LIKE most readers, I have had my run-ins with energy companies. One especially pushy door to door salesperson once tried to forcefully convince me that I needed to sign up to his firm because I had just moved into a new home. Fortunately, I wasn’t naïve enough to succumb to his lies but many others were fooled; the unpleasant practice of sending cold-callers to knock on people’s doors has fortunately now been ditched by most of the industry. More recently, I was forced to part company with one supplier after the member of staff who showed up unannounced at my house turned out to be as rude as he was incompetent.
We’ve all been there at one point or another. Like many large consumer-facing UK companies, energy firms’ customer service remains woeful. It’s a nightmare trying to get through to helplines; and most of us know of people who have been harassed for bills that were in fact incurred by previous owners or tenants and wrongly sent nasty letters threatening bailiffs.
But while firms urgently need to get their act together on all of these issues, it is important to dispassionately analyse what is driving up energy prices and not to allow irritation at this widespread corporate stupidity to cloud our judgment. British Gas’s price hike yesterday was primarily caused by forces out of its own control – forces that politicians, not businesses, are directly responsible for.

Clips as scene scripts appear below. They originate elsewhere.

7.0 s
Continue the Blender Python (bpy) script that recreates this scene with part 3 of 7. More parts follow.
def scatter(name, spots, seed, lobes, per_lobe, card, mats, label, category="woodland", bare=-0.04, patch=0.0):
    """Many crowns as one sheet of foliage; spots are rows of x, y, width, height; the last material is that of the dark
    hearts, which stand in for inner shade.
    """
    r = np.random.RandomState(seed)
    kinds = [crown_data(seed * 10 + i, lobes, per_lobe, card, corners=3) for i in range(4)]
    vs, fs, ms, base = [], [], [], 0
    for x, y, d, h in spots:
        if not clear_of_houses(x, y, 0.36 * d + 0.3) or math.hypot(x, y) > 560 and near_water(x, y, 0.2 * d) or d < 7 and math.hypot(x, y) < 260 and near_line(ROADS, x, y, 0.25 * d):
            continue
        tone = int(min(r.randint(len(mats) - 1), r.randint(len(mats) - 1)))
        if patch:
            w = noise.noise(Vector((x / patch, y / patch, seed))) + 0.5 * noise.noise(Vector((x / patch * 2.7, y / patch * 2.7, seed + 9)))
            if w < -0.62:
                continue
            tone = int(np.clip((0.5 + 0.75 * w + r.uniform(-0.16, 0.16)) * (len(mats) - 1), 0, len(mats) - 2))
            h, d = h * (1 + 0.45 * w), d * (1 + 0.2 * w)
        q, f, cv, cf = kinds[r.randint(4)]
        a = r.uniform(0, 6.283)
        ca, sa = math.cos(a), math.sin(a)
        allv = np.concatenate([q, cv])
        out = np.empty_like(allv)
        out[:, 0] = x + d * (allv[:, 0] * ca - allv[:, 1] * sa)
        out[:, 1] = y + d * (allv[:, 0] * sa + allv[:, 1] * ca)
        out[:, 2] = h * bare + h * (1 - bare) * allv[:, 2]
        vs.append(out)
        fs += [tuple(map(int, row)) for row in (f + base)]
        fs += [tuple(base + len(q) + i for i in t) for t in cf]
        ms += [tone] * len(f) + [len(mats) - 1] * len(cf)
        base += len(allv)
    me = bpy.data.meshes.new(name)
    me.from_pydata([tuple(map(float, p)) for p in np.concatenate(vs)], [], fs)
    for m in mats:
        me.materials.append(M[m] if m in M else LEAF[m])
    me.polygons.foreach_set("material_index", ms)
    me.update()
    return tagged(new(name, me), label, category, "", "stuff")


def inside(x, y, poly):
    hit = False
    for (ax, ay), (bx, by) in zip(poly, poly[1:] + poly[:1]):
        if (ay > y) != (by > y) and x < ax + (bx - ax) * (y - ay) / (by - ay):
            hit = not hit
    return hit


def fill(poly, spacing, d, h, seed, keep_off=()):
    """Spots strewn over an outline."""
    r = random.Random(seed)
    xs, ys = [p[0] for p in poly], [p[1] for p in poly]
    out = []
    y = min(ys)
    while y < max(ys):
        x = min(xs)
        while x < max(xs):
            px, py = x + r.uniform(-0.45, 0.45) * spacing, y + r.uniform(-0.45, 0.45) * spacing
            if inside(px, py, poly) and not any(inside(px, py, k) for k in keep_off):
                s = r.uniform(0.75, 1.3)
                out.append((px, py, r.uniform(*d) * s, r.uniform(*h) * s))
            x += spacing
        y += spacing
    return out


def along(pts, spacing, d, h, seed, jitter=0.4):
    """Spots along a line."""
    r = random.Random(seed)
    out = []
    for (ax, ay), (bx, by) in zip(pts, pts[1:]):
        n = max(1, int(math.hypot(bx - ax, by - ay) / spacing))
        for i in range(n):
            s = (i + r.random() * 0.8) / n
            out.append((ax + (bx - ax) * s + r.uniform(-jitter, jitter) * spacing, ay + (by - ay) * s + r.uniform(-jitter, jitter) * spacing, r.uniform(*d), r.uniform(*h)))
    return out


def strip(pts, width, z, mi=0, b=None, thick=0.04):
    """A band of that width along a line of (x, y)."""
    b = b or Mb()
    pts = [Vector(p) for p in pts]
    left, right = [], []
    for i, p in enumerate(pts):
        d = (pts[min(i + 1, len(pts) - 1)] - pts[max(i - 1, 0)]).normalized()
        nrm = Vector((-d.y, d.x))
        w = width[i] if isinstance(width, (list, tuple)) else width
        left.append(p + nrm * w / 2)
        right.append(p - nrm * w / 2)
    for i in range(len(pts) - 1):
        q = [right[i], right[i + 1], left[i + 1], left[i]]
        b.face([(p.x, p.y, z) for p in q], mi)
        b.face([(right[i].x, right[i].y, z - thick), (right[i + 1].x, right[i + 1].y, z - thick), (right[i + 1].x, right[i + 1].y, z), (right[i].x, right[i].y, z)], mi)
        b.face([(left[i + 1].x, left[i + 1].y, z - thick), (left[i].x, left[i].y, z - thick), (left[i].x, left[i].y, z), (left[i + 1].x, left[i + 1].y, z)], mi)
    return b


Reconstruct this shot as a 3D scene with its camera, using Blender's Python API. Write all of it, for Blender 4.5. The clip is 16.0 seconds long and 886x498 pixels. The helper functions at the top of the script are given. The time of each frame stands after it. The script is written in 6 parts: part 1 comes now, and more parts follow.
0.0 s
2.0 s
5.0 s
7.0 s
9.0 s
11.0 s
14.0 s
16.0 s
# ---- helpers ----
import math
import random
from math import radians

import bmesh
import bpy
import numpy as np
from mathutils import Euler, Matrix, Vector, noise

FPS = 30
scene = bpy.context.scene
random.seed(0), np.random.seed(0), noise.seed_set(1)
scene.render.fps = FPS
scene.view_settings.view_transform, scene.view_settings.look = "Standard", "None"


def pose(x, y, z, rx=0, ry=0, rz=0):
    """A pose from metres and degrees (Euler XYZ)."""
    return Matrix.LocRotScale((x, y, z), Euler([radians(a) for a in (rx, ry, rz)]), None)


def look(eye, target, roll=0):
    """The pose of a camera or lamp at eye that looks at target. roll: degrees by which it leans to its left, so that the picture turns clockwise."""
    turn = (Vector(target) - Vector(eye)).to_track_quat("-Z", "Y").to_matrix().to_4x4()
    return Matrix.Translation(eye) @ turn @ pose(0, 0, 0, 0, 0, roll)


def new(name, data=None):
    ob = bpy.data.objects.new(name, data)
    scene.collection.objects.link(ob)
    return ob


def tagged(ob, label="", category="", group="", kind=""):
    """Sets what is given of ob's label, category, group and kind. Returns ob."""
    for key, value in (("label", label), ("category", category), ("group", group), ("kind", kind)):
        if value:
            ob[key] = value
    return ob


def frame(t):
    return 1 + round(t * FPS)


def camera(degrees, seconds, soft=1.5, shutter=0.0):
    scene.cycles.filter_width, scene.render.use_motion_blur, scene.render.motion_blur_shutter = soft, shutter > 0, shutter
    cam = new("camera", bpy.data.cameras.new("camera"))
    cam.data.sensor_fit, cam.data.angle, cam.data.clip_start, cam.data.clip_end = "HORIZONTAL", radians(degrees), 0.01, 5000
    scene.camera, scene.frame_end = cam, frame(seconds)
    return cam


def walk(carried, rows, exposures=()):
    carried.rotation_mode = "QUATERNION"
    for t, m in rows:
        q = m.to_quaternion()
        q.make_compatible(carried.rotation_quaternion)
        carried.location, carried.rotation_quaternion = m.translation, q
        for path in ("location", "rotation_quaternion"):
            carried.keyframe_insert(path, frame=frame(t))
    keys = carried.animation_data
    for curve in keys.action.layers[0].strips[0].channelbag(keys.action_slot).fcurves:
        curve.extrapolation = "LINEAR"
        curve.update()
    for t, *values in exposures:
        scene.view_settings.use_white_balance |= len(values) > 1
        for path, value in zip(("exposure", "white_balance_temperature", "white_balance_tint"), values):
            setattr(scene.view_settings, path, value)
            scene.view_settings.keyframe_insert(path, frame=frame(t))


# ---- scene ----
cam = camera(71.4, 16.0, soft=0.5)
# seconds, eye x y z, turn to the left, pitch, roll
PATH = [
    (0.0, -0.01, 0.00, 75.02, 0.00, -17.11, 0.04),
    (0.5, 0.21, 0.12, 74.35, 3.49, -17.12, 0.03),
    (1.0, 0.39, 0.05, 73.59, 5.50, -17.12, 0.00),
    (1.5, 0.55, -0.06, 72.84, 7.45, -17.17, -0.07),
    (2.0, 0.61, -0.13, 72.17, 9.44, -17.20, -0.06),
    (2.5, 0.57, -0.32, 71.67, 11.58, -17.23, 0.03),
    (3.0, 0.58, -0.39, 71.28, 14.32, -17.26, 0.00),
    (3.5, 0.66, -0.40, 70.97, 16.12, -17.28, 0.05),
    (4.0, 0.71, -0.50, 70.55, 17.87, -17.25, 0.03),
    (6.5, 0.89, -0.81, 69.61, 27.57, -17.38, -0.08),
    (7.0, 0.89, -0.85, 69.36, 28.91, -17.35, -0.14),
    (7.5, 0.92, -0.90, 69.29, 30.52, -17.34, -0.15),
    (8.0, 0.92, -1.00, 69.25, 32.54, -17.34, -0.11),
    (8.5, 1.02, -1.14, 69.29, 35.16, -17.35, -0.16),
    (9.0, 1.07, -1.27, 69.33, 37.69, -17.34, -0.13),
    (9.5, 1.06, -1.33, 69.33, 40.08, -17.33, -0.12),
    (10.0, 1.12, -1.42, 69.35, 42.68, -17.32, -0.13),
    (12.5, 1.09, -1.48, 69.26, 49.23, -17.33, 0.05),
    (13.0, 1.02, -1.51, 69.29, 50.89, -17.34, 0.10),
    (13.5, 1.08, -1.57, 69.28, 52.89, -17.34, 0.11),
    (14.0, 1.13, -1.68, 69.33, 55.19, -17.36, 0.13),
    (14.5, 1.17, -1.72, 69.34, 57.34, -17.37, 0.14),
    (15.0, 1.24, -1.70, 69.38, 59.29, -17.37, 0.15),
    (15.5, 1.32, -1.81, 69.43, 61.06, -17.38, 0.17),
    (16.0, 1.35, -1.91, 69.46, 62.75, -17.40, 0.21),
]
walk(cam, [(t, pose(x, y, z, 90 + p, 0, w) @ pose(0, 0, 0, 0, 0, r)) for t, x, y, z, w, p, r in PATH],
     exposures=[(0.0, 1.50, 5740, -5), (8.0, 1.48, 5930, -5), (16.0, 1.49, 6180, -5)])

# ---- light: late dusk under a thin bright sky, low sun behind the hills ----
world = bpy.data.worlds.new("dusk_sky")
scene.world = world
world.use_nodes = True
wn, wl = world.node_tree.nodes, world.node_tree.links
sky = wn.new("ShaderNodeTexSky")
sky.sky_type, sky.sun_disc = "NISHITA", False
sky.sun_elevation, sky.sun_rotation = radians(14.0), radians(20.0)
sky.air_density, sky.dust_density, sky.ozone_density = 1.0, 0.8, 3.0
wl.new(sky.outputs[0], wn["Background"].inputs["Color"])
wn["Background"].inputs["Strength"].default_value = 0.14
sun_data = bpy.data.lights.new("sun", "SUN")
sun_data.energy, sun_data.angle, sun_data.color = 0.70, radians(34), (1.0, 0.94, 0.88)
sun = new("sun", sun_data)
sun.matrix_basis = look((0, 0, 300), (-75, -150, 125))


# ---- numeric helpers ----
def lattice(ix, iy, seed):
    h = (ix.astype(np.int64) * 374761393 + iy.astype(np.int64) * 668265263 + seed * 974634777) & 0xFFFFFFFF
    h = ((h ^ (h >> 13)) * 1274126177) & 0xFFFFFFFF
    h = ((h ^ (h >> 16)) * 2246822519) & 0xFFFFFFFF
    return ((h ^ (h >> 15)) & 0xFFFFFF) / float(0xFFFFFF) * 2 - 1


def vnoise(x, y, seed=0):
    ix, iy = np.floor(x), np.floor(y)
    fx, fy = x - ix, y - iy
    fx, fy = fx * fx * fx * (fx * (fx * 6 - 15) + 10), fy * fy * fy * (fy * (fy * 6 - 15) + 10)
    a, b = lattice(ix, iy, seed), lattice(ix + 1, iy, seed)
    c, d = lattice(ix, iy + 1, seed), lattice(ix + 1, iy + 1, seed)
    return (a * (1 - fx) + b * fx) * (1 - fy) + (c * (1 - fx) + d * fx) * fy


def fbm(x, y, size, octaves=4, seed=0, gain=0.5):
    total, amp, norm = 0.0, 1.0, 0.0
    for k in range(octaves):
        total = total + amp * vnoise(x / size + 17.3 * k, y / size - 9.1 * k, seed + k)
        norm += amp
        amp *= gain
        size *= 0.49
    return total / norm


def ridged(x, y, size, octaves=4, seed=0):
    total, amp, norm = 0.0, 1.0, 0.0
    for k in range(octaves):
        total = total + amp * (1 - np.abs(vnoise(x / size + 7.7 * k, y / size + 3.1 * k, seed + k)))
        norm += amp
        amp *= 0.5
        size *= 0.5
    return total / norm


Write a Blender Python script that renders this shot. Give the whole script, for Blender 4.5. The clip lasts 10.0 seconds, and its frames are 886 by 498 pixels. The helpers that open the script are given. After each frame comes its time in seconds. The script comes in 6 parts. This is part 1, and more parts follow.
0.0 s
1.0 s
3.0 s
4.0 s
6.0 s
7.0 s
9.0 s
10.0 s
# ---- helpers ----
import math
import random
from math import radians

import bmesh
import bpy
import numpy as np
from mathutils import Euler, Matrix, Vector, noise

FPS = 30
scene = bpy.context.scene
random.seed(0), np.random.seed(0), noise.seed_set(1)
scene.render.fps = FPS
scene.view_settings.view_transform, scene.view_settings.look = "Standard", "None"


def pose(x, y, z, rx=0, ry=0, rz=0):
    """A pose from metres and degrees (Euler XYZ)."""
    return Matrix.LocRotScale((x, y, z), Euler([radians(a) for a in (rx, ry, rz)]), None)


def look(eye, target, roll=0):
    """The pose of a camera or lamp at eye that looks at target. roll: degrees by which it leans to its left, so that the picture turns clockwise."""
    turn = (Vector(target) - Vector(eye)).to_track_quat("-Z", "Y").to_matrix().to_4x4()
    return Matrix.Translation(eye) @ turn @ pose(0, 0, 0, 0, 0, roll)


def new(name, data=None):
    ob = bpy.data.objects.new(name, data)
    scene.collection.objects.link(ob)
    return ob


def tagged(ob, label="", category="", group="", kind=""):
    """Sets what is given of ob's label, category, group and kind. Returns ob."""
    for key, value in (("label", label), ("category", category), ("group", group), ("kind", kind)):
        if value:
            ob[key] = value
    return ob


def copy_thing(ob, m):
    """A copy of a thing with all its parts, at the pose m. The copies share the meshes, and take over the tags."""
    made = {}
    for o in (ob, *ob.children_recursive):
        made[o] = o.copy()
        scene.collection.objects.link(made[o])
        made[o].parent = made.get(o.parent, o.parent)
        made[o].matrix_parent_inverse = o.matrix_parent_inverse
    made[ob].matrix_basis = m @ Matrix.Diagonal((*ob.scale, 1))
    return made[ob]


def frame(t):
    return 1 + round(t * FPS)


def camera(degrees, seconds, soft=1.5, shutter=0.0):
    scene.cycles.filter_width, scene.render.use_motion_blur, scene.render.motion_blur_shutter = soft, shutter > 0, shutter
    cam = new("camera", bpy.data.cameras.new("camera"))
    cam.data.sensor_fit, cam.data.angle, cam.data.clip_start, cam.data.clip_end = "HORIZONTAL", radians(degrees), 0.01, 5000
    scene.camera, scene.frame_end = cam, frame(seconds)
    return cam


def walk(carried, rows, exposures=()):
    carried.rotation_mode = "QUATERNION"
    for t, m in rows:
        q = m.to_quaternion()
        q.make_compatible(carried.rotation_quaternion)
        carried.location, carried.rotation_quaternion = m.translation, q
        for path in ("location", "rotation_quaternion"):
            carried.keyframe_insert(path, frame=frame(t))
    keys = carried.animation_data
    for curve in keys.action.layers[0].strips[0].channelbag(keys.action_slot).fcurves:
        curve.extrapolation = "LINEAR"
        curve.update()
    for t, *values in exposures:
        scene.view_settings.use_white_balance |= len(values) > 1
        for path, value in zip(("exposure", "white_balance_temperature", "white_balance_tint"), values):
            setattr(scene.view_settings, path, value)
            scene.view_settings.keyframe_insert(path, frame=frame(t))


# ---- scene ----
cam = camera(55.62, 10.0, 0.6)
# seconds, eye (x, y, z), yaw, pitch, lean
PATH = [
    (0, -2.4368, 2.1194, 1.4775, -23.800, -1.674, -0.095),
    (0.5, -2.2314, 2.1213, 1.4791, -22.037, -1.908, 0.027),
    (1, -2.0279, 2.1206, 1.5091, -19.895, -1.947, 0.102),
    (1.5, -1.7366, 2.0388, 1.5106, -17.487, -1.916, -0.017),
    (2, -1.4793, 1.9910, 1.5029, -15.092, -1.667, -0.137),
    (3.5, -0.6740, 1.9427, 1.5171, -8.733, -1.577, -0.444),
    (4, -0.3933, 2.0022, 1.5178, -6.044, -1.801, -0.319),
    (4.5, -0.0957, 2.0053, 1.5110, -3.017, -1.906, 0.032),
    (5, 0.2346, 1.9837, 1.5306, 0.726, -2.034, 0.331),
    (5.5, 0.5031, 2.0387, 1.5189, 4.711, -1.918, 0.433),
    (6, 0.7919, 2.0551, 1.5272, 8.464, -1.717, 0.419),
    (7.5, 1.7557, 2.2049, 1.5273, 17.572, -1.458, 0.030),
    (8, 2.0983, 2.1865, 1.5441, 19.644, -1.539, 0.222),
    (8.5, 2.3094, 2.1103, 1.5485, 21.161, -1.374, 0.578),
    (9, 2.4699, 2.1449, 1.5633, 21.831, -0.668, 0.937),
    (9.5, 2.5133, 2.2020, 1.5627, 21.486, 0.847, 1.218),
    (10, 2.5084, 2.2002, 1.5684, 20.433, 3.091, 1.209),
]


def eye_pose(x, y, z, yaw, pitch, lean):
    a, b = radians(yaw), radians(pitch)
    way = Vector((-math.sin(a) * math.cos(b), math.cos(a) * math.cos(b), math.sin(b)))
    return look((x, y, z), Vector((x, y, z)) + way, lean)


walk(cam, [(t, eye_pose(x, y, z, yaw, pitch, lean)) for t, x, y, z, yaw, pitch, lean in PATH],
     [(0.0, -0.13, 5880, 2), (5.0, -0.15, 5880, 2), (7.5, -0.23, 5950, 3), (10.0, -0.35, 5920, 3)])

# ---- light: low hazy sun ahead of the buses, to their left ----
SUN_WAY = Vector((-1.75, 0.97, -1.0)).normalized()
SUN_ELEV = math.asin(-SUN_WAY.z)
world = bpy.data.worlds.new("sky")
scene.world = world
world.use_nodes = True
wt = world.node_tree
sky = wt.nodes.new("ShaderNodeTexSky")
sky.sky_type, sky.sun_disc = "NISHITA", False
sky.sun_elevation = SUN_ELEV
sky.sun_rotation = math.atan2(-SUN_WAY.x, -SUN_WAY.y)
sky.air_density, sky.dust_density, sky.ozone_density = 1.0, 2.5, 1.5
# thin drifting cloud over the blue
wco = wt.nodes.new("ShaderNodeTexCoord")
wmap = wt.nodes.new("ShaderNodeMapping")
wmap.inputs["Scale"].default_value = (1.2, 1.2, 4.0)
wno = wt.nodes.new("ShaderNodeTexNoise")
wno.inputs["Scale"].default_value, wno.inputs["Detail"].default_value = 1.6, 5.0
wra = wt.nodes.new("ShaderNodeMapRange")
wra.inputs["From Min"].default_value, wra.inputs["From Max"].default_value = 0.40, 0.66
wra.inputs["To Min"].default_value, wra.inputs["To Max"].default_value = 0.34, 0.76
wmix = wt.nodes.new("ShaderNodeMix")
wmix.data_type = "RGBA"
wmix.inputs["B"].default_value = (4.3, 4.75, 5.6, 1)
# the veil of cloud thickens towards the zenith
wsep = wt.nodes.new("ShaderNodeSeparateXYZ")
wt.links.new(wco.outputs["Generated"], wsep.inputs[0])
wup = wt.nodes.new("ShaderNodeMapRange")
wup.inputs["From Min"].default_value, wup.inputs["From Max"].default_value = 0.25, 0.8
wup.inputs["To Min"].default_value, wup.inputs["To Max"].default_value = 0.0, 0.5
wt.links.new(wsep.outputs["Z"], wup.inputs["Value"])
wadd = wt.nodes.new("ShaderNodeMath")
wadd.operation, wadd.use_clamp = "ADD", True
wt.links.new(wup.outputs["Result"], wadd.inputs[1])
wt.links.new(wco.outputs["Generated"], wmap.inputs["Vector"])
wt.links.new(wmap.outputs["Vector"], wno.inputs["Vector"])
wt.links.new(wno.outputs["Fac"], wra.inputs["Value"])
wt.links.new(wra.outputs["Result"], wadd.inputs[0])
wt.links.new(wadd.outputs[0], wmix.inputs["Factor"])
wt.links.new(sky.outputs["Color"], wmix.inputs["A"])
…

The biggest issue is that the coalition and the previous Labour government have embraced decarbonisation and loaded the cost of green energy as well as elements of social policy onto consumers. Instead of coming out of general taxation, these are now passed on as higher bills. It’s a neat trick: the consumer blames the energy company, not the politicians; and political parties can claim to keep the official tax burden low even though they have introduced stealth, off balance sheet levies on an unsuspecting public.
Taking an average dual energy bill, policy and regulation costs will increase from 8 per cent (£75) of the total bill in 2007 to 22 per cent (or £329) by 2020, a massive 338 per cent rise. The cost of updating the network infrastructure to allow it to function with lower carbon and more distributed generation technologies will add an extra £114 per bill by 2020 – a 124 per cent increase on 2007. The cost of rolling out of smart meters will boost supplier costs by about £24 .
Examining the policy and regulation costs in more detail, the price of supporting low carbon technologies will increase from £12 in 2007 to £82 on each and every bill by 2020. The cost of carbon will jump by £45; spending incurred for improving energy efficiency will add £88 to the average bill by 2020 (up from £17 in 2007).
Most people remain supportive of green policies – but that is because they have never been told what the real costs are, and that it is the poor and those who spend the greatest share of their incomes on energy that are being hit hardest. These figures certainly show that appeasing middle class consciences comes at great cost.
Given that the coalition seems unwilling to change any of this, what else can be done? Well, if you don’t like your energy company, change supplier. Not enough people vote with their feet. This isn’t a panacea because the green levies are hitting the whole industry. But some companies are more efficient than others – and the industry’s administrative and operating costs could fall further if companies faced greater competition and an increased chance of losing customers. Prices could thus go up less quickly, while still maintaining the current levels of profit margins of around 5 per cent that are vital to incentivise investors. The government also needs to make it easier for new entrants to enter the market.
Ultimately, however, unless green policy also changes, prices will keep on going up – and up, and up.